Тем более что в это время весь «цивилизованный» мир с упоением наслаждался разыгрывавшимся на его глазах фарсом. Уже на следующий день после приземления Гесса в Великобритании, с 11 мая, авиация Геринга прекратила массированные налеты на английские города. То же самое сделало в отношении Германии английское командование.

Но Сталин знал больше, чем читавшие бульварную прессу обыватели. Одновременно с информацией о полете Гесса и целях немцев он получил сообщение разведки о том, что уже «с 12 мая англичане возобновили рассмотрение составленных еще во время советско-финской войны планов по нанесению бомбовых ударов по Закавказью, в первую очередь по Баку» [26] .

Сегодня широко известно высказывание У. Черчилля, прозвучавшее в выступлении в Палате лордов уже после смерти Сталина: «Это был человек, который своего врага уничтожал руками своих врагов, заставляя даже нас, которых открыто называл империалистами, воевать против империалистов».

Никто не задумывается над тем, что же имел в виду расчетливый Черчилль под словом « заставляя ». Повторим, что Англия еще с 1939 года была в состоянии войны с Германией.
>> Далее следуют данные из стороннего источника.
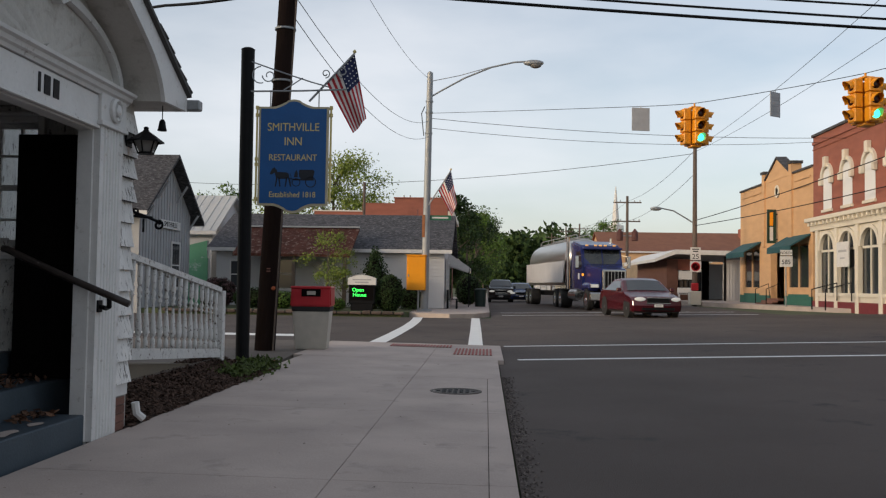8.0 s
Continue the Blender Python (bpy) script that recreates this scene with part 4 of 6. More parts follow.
poly([(-.30, .06), (-.27, .13), (-.24, .15), (-.21, .12), (-.20, .09), (-.08, .085), (-.05, .07), (-.04, .02), (-.08, .0), (-.18, .0), (-.22, .02), (-.235, .08), (-.275, .055)])
for a, b in ((-.215, -.235), (-.19, -.175), (-.085, -.105), (-.06, -.035)):
    poly([(a, .02), (a + .022, .02), (b + .022, -.10), (b + .006, -.105)])
poly([(-.03, .075), (-.015, .03), (-.01, -.06), (-.018, -.06), (-.022, .03), (-.035, .07)])
poly([(.09, .12), (.27, .12), (.29, .10), (.27, .0), (.11, .0), (.085, .03), (.0, .0), (.0, -.02), (.3, -.02), (.28, .0), (.11, .0)][:6] + [(.085, .10)])
poly([(.0, .0), (.28, .0), (.28, -.02), (.0, -.02)])
poly([(-.05, .01), (.08, -.005), (.08, -.015), (-.05, .0)])
poly([(.02, .02), (.07, .02), (.07, .08), (.05, .12), (.03, .08)])
disc(.05, -.045, .055, .045)
disc(.24, -.04, .072, .06)
part("painted_buggy", bm, M_SILH, board)
for x, r in ((SX0_ - 0.055, 0.014), (SX1_ + 0.055, 0.014)):
    bm = bmesh.new()
    rod(bm, (x, 11.52, 2.14), (x, 11.52, 3.42), r, n=8)
    for z in (2.2, 2.65, 2.72, 3.3, 3.4):
        rod(bm, (x, 11.52, z - 0.02), (x, 11.52, z + 0.02), r * 1.7, n=8)
    rod(bm, (x, 11.52, 2.18), (x + (0.06 if x < CX else -0.06), 11.52, 2.18), 0.01, n=6)
    rod(bm, (x, 11.52, 3.38), (x + (0.06 if x < CX else -0.06), 11.52, 3.38), 0.01, n=6)
    part("turned_side_bar", bm, M_GOLD, st)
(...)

Но в том-то и дело, что Британская империя лишь формально считалась в состоянии войны. Сталин именно заставил англичан вести с немцами настоящую войну.

Мудрость Сталина как великого государственного политика состоит и в том, что он не стал инициатором развязывания войны. Почти с христианским терпением он дождался ситуации, которая даже самым последним идиотом на Западе была воспринята как свидетельство того, что очевидная агрессия против Советского Союза угрожает и всему остальному миру.